Not so much. In the middle of the fifth inning, they announced the winners:
1. Sean Combs, from “Bangkok, China.” (This was the very day the verdict came in in Combs’ sex-trafficking trial, so his presence in Newport was just as likely as Bangkok’s presence in China.)
2. A name I have forgotten, from Helsinki, Finland.
3. Phil McCracken from Sydney, Australia.
So we lost to Bart Simpson twice. Maybe three times. Hugh Jass from New Zealand is gonna be PISSED when he learns about this contest!

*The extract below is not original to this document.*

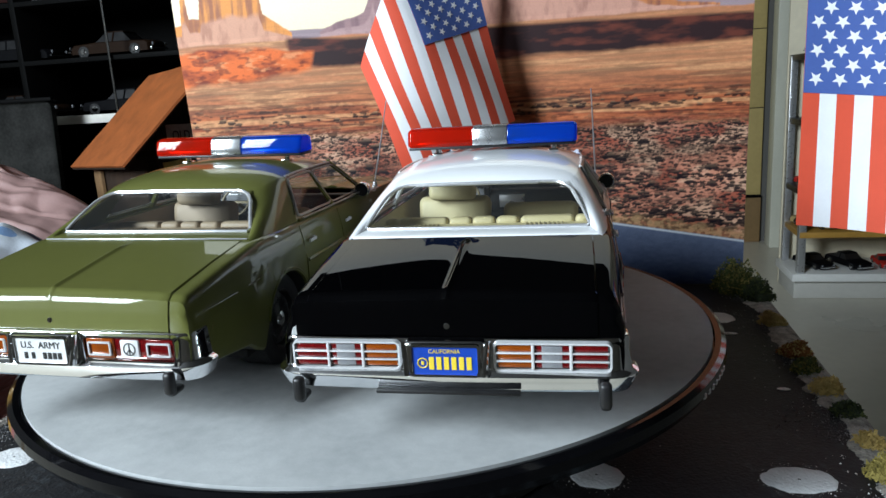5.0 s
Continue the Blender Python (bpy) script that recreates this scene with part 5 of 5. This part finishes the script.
def mini_car(color, length, m, old=False, group="model cars on the shelves"):
    """A small car, front towards +x."""
    c = thing("model_car", color + " die-cast model car on a shelf", "model car", m, group)
    L, wd = length, length * 0.36
    hh = L * (0.30 if old else 0.26)
    def prof(y):
        s = 1 - 0.10 * abs(y) ** 3
        return [(-L / 2 * s, L * 0.05), (-L / 2 * s, L * 0.13), (-L * 0.47 * s, L * 0.155), (-L * 0.2, L * 0.165), (L * 0.14, L * 0.165), (L * 0.46 * s, L * 0.145), (L / 2 * s, L * 0.11), (L / 2 * s, L * 0.05)]
    ks = (-1, -0.9, -0.5, 0, 0.5, 0.9, 1)
    bm = grid([[(x, k * wd / 2, z * (1 if abs(k) < 0.95 else 0.93)) for x, z in prof(k)] for k in ks])
    for k in (-1, 1):
        bm.faces.new([bm.verts.new((x, k * wd / 2, z * 0.93)) for x, z in prof(k)])
    bm.faces.new([bm.verts.new(p) for p in ((-L / 2, -wd / 2, L * 0.05), (L / 2, -wd / 2, L * 0.05), (L / 2, wd / 2, L * 0.05), (-L / 2, wd / 2, L * 0.05))])
    part("body", bm, CAR_MATS[color], c)
    x0, x1, r0, r1 = -L * 0.26, L * 0.16, -L * 0.15, L * 0.05
    rows = [[(x0, k * wd * 0.46, L * 0.16), (r0, k * wd * 0.36, hh), (r1, k * wd * 0.36, hh), (x1, k * wd * 0.46, L * 0.16)] for k in (-1, 1)]
    gb = grid(rows)
    for k in (-1, 1):
        gb.faces.new([gb.verts.new(p) for p in rows[(k + 1) // 2]])
    part("window_glass", gb, BLACK_PLASTIC, c, "dark windows")
    part("roof", box((r1 - r0 + L * 0.02, wd * 0.74, L * 0.012), ((r0 + r1) / 2, 0, hh + L * 0.003), L * 0.004), CAR_MATS[color], c)
    for sx in (-1, 1):
        part("pillar", tube([((r0 + r1) / 2, sx * wd * 0.365, hh), ((r0 + r1) / 2 + 0.01 * L, sx * wd * 0.465, L * 0.16)], L * 0.009, 6), CAR_MATS[color], c)
    ty = lathe([(0.0001, L * 0.028), (L * 0.035, L * 0.03), (L * 0.062, L * 0.028), (L * 0.066, L * 0.018), (L * 0.066, -L * 0.02), (0.0001, -L * 0.02)], 18)
    hb = lathe([(0.0001, L * 0.036), (L * 0.02, L * 0.034), (L * 0.036, L * 0.031)], 14)
    w0 = part("wheel", ty, RUBBER, c)
    h0 = part("hub", hb, CHROME, w0)
    k = 0
    for x in (-L * 0.3, L * 0.31):
        for sx in (1, -1):
            w = w0 if k == 0 else share("wheel", w0.data, c)
            if k:
                share("hub", h0.data, w)
            w.matrix_basis = pose(x, sx * wd * 0.43, L * 0.066, -90 * sx)
            k += 1
    for e in (-1, 1):
        part("bumper", tube([(e * L * 0.49, -wd * 0.46, L * 0.075), (e * L * 0.51, 0, L * 0.075), (e * L * 0.49, wd * 0.46, L * 0.075)], L * 0.014, 6), CHROME, c)
        for sx in (-1, 1):
            part("lamp", lathe([(0.0001, L * 0.012), (L * 0.016, L * 0.009), (L * 0.02, 0)], 12, pose(e * L * 0.49, sx * wd * 0.36, L * 0.115, 0, 90 * e)), CLEAR_LENS, c)
    return c


# dark cabinet behind the bed
cab = thing("display_cabinet", "tall black display cabinet full of model cars", "cabinet")
CX0, CX1, CY, CZ0, CZ1 = -2.615, -0.35, 1.62, -0.62, 1.30
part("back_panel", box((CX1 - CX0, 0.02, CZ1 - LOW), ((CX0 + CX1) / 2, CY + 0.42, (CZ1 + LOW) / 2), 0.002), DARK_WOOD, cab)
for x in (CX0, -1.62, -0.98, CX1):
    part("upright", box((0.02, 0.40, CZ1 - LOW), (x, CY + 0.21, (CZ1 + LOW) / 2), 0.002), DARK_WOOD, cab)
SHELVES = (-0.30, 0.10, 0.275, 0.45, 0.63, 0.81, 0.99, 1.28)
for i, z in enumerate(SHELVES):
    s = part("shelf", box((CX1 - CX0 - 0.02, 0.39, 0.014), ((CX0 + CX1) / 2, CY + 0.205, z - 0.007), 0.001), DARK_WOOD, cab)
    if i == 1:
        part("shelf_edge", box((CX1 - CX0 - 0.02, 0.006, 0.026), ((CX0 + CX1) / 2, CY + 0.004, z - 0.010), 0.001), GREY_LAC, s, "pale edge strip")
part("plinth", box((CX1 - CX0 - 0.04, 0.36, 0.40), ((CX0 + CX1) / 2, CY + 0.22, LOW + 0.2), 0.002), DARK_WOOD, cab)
for x in (-1.30, -0.78):
    part("chrome_rod", tube([(x, CY + 0.0, 0.10), (x, CY + 0.0, 1.28)], 0.004, 8), CHROME, cab)
rnd = random.Random(12)
# cabinet cars: near-black paints in place of the weak light on these shelves
cols = ["shade-darkened red", "black", "brown", "black", "dark green", "black", "brown", "shade-darkened red", "black", "black", "brown", "dark green"]
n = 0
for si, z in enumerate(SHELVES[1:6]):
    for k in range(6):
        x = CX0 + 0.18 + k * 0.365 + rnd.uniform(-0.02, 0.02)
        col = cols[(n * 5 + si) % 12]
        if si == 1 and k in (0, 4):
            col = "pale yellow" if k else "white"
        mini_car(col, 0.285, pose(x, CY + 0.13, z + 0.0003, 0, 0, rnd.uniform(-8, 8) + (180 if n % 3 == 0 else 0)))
        n += 1

case = thing("dark_case", "dark smoky plastic display case leaning behind the bed", "case")
part("panel", box((0.42, 0.02, 0.35), (0, 0, 0.175), 0.02, 3), mat("smoky_plastic", (0.030, 0.030, 0.028), 0.75, var=0.6, scale=14, grit=0.1, spec=0.08, second=(0.010, 0.010, 0.009)), case)
part("lid_edge", box((0.43, 0.03, 0.012), (0, 0, 0.356), 0.004), DARK_WOOD, case)
case.matrix_basis = pose(-1.63, 1.46, BED + 0.004, -4, 0, 4)

# tall shelf across the room, with rows of model cars
sh = thing("wall_shelf", "tall beige shelf unit with rows of model cars", "shelf")
SX0, SX1, SY, SD = 0.862, 2.20, 2.45, 0.26
part("back_panel", box((SX1 - SX0, 0.012, 2.2), ((SX0 + SX1) / 2, SY + SD + 0.007, LOW + 1.1), 0.001), BEIGE, sh)
part("plinth", box((SX1 - SX0, SD - 0.03, 0.098), ((SX0 + SX1) / 2, SY + SD / 2 + 0.012, LOW + 0.0495), 0.002), mat("grey_plinth", (0.50, 0.49, 0.45), 0.5, var=0.1, scale=6), sh)
part("shelf", box((SX1 - SX0 + 0.02, SD, 0.030), ((SX0 + SX1) / 2 - 0.005, SY + SD / 2 - 0.004, -0.652), 0.003), WHITE_LAC, sh, "white base board")
for z, zz in ((-0.637, 0.166),):
    part("upright", box((0.026, 0.03, zz - z), (SX0 + 0.016, SY + 0.02, (z + zz) / 2), 0.002), SILVER, sh, "grey metal post")
    part("upright", box((0.026, 0.03, zz - z), (SX0 + 0.016, SY + SD - 0.02, (z + zz) / 2), 0.002), SILVER, sh)
    part("upright", box((0.026, 0.03, zz - z), (SX1 - 0.03, SY + 0.02, (z + zz) / 2), 0.002), SILVER, sh)
    part("upright", box((0.026, SD, zz - z), (1.60, SY + SD / 2, (z + zz) / 2), 0.002), BLACK_PLASTIC, sh)
LEV = (-0.636, -0.478, -0.32, -0.067, 0.17, 0.667)
for i, z in enumerate(LEV[1:]):
    wood = (PINE, BLACK_PLASTIC, BLACK_PLASTIC, BLACK_PLASTIC, TIN)[i]
    s0 = part("shelf", box((SX1 - SX0 - 0.002, SD - 0.005, 0.022), ((SX0 + SX1) / 2 + 0.004, SY + SD / 2, z - 0.0115), 0.002), wood, sh)
part("shelf_lip", box((SX1 - SX0 - 0.01, 0.006, 0.05), ((SX0 + SX1) / 2, SY + 0.001, 0.62), 0.001), mat("navy_strip", (0.02, 0.03, 0.07), 0.5, var=0.2, scale=20), s0, "dark blue strip")
rnd = random.Random(5)
small = ["silver", "tan", "bright red", "white", "silver", "black", "bright red", "pale blue", "tan", "dark green", "silver", "black"]
n = 0
for li, z in enumerate(LEV):
    x = SX0 + 0.09
    while x < SX1 - 0.12:
        side = li >= 4 and x > 1.25
        col = small[(n * 7 + li * 3) % 12]
        if li == 0:
            col = "bright yellow" if 1.22 < x < 1.34 else ("black", "black", "bright red", "silver")[n % 4]
        if side:
            col = ("pale blue", "tan", "silver", "pale yellow")[n % 4]
        lg = 0.20 if side else rnd.uniform(0.15, 0.20)
        step_x = 0.225 if side else 0.125
        mini_car(col, lg, pose(x + (0.05 if side else 0), SY + 0.12, z + 0.0004, 0, 0, 180 + rnd.uniform(-6, 6) if side else -90 + rnd.uniform(-40, 40)), old=rnd.random() < 0.6, group="model cars on the tall shelf")
        x += step_x
        n += 1
for x, y, w, h, c1 in ((1.02, 0.50, 0.30, 0.24, "turquoise"),):
    pic = thing("wall_picture", "faded turquoise and red car picture above the shelf", "picture", pose(x, SY + SD - 0.004, y))
    part("sheet", box((w, 0.003, h), (0, 0, 0), 0.0005), BEIGE, pic)
    part("red_shape", prism([(-0.13, -0.10), (0.02, -0.06), (0.13, -0.08), (0.13, 0.02), (0.06, -0.01), (-0.13, -0.07)], 0.002, "y", -0.0042), mat("faded_red", (0.42, 0.08, 0.05), 0.8, var=0.4, scale=20), pic, "faded red shape")
    part("blue_shape", prism([(-0.13, -0.02), (0.0, 0.0), (0.10, 0.04), (0.08, 0.10), (-0.13, 0.10)], 0.002, "y", -0.0042), mat("faded_turquoise", (0.08, 0.24, 0.28), 0.8, var=0.4, scale=20), pic, "faded turquoise shape")
plate = thing("tin_sign", "rusty dark tin sign with a white shield", "sign", pose(1.545, SY + 0.16, 0.445, -6, -1, 0))
part("tin", box((0.335, 0.004, 0.19), (0, 0, 0), 0.0012), TIN, plate)
SG = 2.75
s2 = part("shield", prism([(a * SG, b * SG) for a, b in shield], 0.0016, "y", -0.004), SIGN_GREY, plate, "worn white shield")
words("66", 0.080, pose(0.0, -0.0043, -0.016, 90), INK_BLACK, s2, bold=0.002)
words("ROUTE", 0.024, pose(0.0, -0.0043, 0.046, 90), INK_BLACK, s2)
for sx in (-0.12, 0.12):
    part("hanger", tube([(sx, 0.01, 0.09), (sx * 0.95, 0.05, 0.20)], 0.0025, 6), SILVER, plate)

# wall end and panelling beside the shelf
tagged(part("trim", box((0.105, 0.10, HIGH - LOW - 0.002), (1.018, 3.38, (HIGH + LOW) / 2), 0.004), mat("cream_paint", (0.60, 0.60, 0.50), 0.5, var=0.08, scale=8, grit=0.1)), "cream painted wall end beside the panelling", "trim", kind="structure")
pan = thing("wall_panelling", "ochre wooden wall panelling with a brown skirting", "panelling", kind="structure")
OCH = mat("ochre_panel", (0.50, 0.38, 0.15), 0.55, var=0.15, scale=6, grit=0.1)
for x in (0.20, 0.58, 0.95):
    for z0, z1 in ((-0.494, -0.062), (-0.058, 0.316), (0.32, 0.74), (0.744, 1.2)):
        part("panel", box((0.376, 0.012, z1 - z0), (x - 0.19, 3.485, (z0 + z1) / 2), 0.001), OCH, pan)
part("skirting", box((1.14, 0.02, 0.23), (0.38, 3.48, LOW + 0.116), 0.002), mat("brown_skirting", (0.26, 0.16, 0.07), 0.5, var=0.2, scale=8), pan)
part("skirting_cap", box((1.14, 0.024, 0.012), (0.38, 3.478, LOW + 0.238), 0.002), DARK_WOOD, pan)

# cable and plug on the floor
cb = thing("power_cable", "black cable with a plug lying on the floor", "cable")
part("wire", tube([(-1.37 + 0.19 * t + 0.02 * math.sin(t * 5), 0.60 - 0.28 * t - 0.05 * math.sin(t * 3), LOW + 0.004) for t in np.linspace(-0.5, 2.6, 30)], 0.004, 8), BLACK_PLASTIC, cb)
part("plug", box((0.06, 0.04, 0.035), (-1.24, 0.54, LOW + 0.019), 0.008, 3), BLACK_PLASTIC, cb)
for k in (-1, 1):
    part("prong", tube([(-1.21, 0.54 + k * 0.009, LOW + 0.02), (-1.185, 0.54 + k * 0.009, LOW + 0.02)], 0.0025, 6), SILVER, cb)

Sean Combs and Phil McCracken didn’t show up on the field at the end of the fifth inning, even though they were called. The “contest” was therefore one person, and it wasn’t us. They asked her one question: how many feet did Ted Williams hit the longest home run in Red Sox history? My brain cooked and I came up with 504 feet. Her guess: 50 feet. The actual answer: 502 feet. She won the prize set from the visitor’s bureau. The guess of 50 feet—a pop up short of the pitcher’s mound—was a winner.
Two theories. It’s possible that Phil and Sean were fictional (who could have guessed?) and that the 50-foot-guesser was actually Finnish. It’s also possible that all three were fictional, and that when nobody showed up for the promotion, they just had to grab the closest person willing to go on the field. Either way, it’s a good bet that we were actually among the three fans who had traveled the farthest to get there.

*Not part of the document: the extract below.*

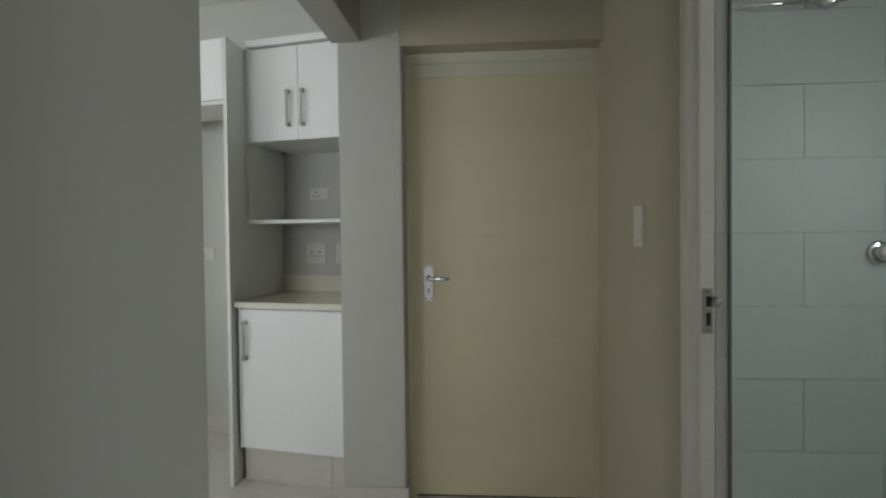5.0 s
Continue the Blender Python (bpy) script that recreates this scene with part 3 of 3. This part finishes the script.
# the seam between the two floors lies under the beam, on the line u = -0.27 of the hall
c12, s12 = math.cos(radians(12)), math.sin(radians(12))
bm = joined((FARX, WX, WINY, 1.5, -0.15, -0.0024), (WX, 0.6, WINY, BACK + 0.1, -0.15, -0.0024))
floor_living = structure("floor_living", bm, GROUT, KITCHEN, "polished cream floor tiles with beige grout", "floor")
floor_hall = structure("floor_hall", box(-0.27, 2.7, -5.3, 0.3, -0.145, -0.002), GROUT, HALL, "polished cream floor tiles with beige grout", "floor")
seam = [(c12, s12, -0.274)]
floor_tiles(floor_living, -9.36, -5.005, 16, 11, 0.605, seam + [(-1, 0, -FARX), (0, -1, -WINY), (0, 1, 1.35), (1, 0, WX2)])
floor_tiles(floor_living, -9.36, -5.005, 16, 11, 0.605, seam + [(-1, 0, -WX2 - 0.002), (0, -1, -WINY), (0, 1, BACK)])
floor_tiles(floor_hall, -0.465, -5.84, 6, 11, 0.605, [(-1, 0, 0.27), (0, 1, 0.25), (1, 0, 2.6), (0, -1, 5.2)])


def skirting(name, a, b, m, height=0.11, piece=0.57):
    """Skirting tiles from a to b; the wall is to the left of the way from a to b."""
    a, b = Vector(a), Vector(b)
    length = (b - a).length
    turn = math.degrees(math.atan2((b - a).y, (b - a).x))
    base_m = m @ pose(a.x, a.y, 0, 0, 0, turn)
    run = structure(name, box(0, length, -0.006, 0, 0, height - 0.002), GROUT, base_m, "grey-cream skirting tiles along the wall", "baseboard")
    x = 0.0
    while x < length - 0.01:
        x1 = min(x + piece, length)
        part("skirting_tile", box(x + 0.001, x1 - 0.001, -0.012, -0.004, 0.001, height, 0.0015), SKIRT_TILE, run)
        x = x1
    return run


skirting("baseboard_pier", (PL, 0), (PR + 0.012, 0), HALL, 0.115)
skirting("baseboard_pier_reveal", (PR, 0), (PR, 0.095), HALL, 0.115)
skirting("baseboard_kitchen_end", (WX, WY - 0.012), (WX, 0.12), KITCHEN, 0.1)
skirting("baseboard_kitchen_end_face", (WX2, WY), (WX + 0.012, WY), KITCHEN, 0.1)
skirting("baseboard_column", (-7.612, -2.012), (-7.612, -0.338), KITCHEN, 0.1)
skirting("baseboard_fridge_back", (PBX1 - 0.148, BACK), (PAX0 - 0.1, BACK), KITCHEN, 0.11)
skirting("baseboard_fridge_side", (PBX1 - 0.018, 0.10), (PBX1 - 0.146, BACK - 0.014), KITCHEN, 0.115)
skirting("baseboard_far", (FARX, WINY + 0.01), (FARX, 1.35), KITCHEN, 0.1)
skirting("kick_base", (PAX1, 0.13), (-0.3, 0.13), KITCHEN, 0.178, 0.5)
skirting("kick_low", (WX, 0.12), (PBX0, 0.12), KITCHEN, 0.16, 0.605)

# stacked stone cladding, row by row
stone_wall = structure("wall_stone", box(STE + 0.004, STX - 0.0122, STY - 0.001, STY + 0.016, 0, CEIL - 0.1), STONE_GAP, KITCHEN, "white stacked stone cladding with dark thin joints", "wall")
rng = random.Random(7)
shapes = {}
for row in range(49):
    z = 0.004 + row * 0.0588
    x = STE
    while x < STX - 0.03:
        x1 = min(x + rng.choice((0.36, 0.48, 0.6)), STX - 0.0125)
        h = rng.choice((0.0518, 0.0528, 0.0538))
        d = rng.choice((0.026, 0.0268))
        key = (round(x1 - x, 3), h, d)
        if key not in shapes:
            shapes[key] = mesh_of(box(0, x1 - x, -d, -0.001, 0, h), "stone", STONE)
        ob = new("stone", shapes[key])
        ob.parent = stone_wall
        ob.matrix_world = pose(x1, STY, z + rng.uniform(-0.0012, 0.0012), 0, rng.uniform(-0.25, 0.25), 180)
        x = x1

# bathroom wall tiles in half bond, and the tiled reveal
bath_tiles = tagged(new("wall_bathroom_tiles", mesh_of(box(RW + RT, 2.6, GV - 0.0045, GV - 0.0005, 0, CEIL), "wall_bathroom_tiles", TILE_GROUT)), "pale green half-bond wall tiles with grey grout", "wall", kind="structure")
bath_tiles.matrix_world = HALL
TW, TH = 0.624, 0.3015
tile_full = mesh_of(box(0.0012, TW - 0.0012, GV - 0.0125, GV - 0.004, 0.0012, TH - 0.0012), "wall_tile", GREEN_TILE)
for j in range(-2, 10):
    z0 = 0.349 + j * TH
    shift = 1.665 if j % 2 == 0 else 1.665 - TW / 2
    for i in range(-2, 3):
        u0 = shift + i * TW
        a, b = max(u0, RW + RT), min(u0 + TW, 2.6)
        lo, hi = max(z0, 0.0), min(z0 + TH, CEIL)
        if b - a < 0.02 or hi - lo < 0.02:
            continue
        if a == u0 and b == u0 + TW and lo == z0 and hi == z0 + TH:
            ob = new("wall_tile", tile_full)
            ob.parent = bath_tiles
            ob.location = (u0, 0, z0)
        else:
            part("wall_tile", box(a + 0.0012, b - 0.0012, GV - 0.0125, GV - 0.004, lo + 0.0012, hi - 0.0012), GREEN_TILE, bath_tiles)
reveal = tagged(new("wall_reveal_tiles", mesh_of(box(RW + 0.0495, RW + 0.0795, JV - 0.0200, JV - 0.001, 0, 2.09), "wall_reveal_tiles", TILE_GROUT)), "grey tiled edge of the bathroom doorway", "wall", kind="structure")
reveal.matrix_world = HALL
for k in range(-1, 8):
    z0 = 0.052 + k * 0.3
    lo, hi = max(z0, 0.0), min(z0 + 0.3, 2.09)
    if hi - lo > 0.02:
        part("reveal_tile", box(RW + 0.0503, RW + 0.0796, JV - 0.0225, JV - 0.0190, lo + 0.0015, hi - 0.0015), GREY_TILE, reveal)
part("edge_trim", box(RW + 0.080, RW + 0.0875, JV - 0.0265, JV - 0.001, 0, 2.09, 0.0015), TRIM_GREY, reveal, "dark metal tile edge trim")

I dunno. Maybe Phil and Sean were in the bathroom looking for Hugh Jass.
We had a few college-wood-bat moments as well. Players were everywhere. I saw one Waves player getting into his uniform in the parking garage before the game. I also ran into players both in the bathroom and going to get concessions. They might as well have sat among us, since there was so little dugout space.
The PA guy provided another few memories. One was during the seventh-inning stretch, when the PA guy somehow forgot to play “Take Me Out To The Ballgame,” playing AC/DC instead. He boomed out “This isn’t what people want to hear!” The breaking of the fourth wall felt strange. He then said “I was worried we might have to bring in someone from Cranston.” Local joke I don’t understand—points for that! PA guy also had to holler at a motorist past the left field wall. They pulled up to the playground there and had their headlights on. It was apparently a distraction, because the PA guy shouted for the car to turn its light off. After a delay of a few minutes, the lights were off. Michelle was wondering what would have happened if he had simply refused to turn off the lights. That’s not against the law, right? Having headlights on in a parking lot? I’m interested in that answer.
But the coup de gras of the PA guy came in the ninth inning. As the PA guy was announcing the name of the batter in the ninth inning of a tie game, the music came on over him. It’s an accident—understandable hiccup. But PA guy wasn’t having it. “Would you have the courtesy to wait until my announcement is done to play the music?” he boomed, chewing out the music person for everyone in Newport to hear. This is something I have never, ever heard at any ballgame I have been to.
Meanwhile, a group of about 10 tweens started to play a game. They looked out over the back of the top row at people on America’s Cup Avenue below us. Someone had an idea to throw things down there. To the people on the street? At them? I’m not sure. I wasn’t there. But I was right next to a half-filled water bottle that sailed over the bleachers from the street and landed five feet from me. That was…another first.
So this will score somewhere in the middle. The quirks and local feel are strong here, but the game ops and discomfort will drag things down. Al in all, I’d rather have gone to the Pawtucket game, but this was still an experience I won’t soon forget.
BALLPARK SCORE:
Regional Feel: 8/10
Lots of Rhode Island everywhere: ads, promotions, and ballpark guy making Cranston jokes (Feel free to tell me the information I’m missing about Cranston). Being a couple of blocks from the bay and on America’s Cup Way also helped.
Charm: 2.5/5
I like the oldness of all of this, and there were moments of charm, but there were also moments of just charmless struggles.
Spectacle 2.5/5
Weirdness in the promotions!
Team Mascot/Name 4/5
I didn’t get a shot of Gully or Gully, Jr., but they were excellent. Not as visible as we’d like (I don’t remember actually seeing them), but I liked their presence, especially since actual gulls were on the outfield grass for much of the game.
Aesthetics 2/5
The outfield view was nice—all those houses. But beyond that, this was old and weird and it was hard to see the field.
Pavilion area 1/5
The aisle was so crowded that it had to be single-file: we had to step out of the way to let people by. Meanwhile, you’re blocking people’s views as you head to the concession stand.
Scoreability 4.5/5
I missed a pitching change, but I think that’s on me: they did a fine job of putting up hit/error decisions and announcing subs very clearly and in a timely way.
Fans 2/5
Can’t get past the kids, both the inattentive camp girls and the harassing-passersby dudes.
Intangibles 2/5
A lot happened tonight, but the weird and confusing outweighs the good.
OVERALL 28.5/50
BASEBALL STUFF THAT HAPPENED HERE:
The Gulls win in dramatic comeback fashion over their state rivals, the Ocean State Waves. Michael Gupton singled home pinch-runner Shane Williams with two out in the ninth for the winning margin.
Ryan Novak hits the only home run of the night, over the slightly-less-tall ivy fence in right-center. He was on replacing Cade Brown in left field—Brown had left after appearing to injure his fingers getting tangled up in the fence trying to make a catch in the second.
Aiden O’Connell’s three-and-two-thirds of scoreless relief enable the Gulls to come back and win, and nets him the win.
Gavin Greger has three hits, including two doubles and an RBI, for Ocean State.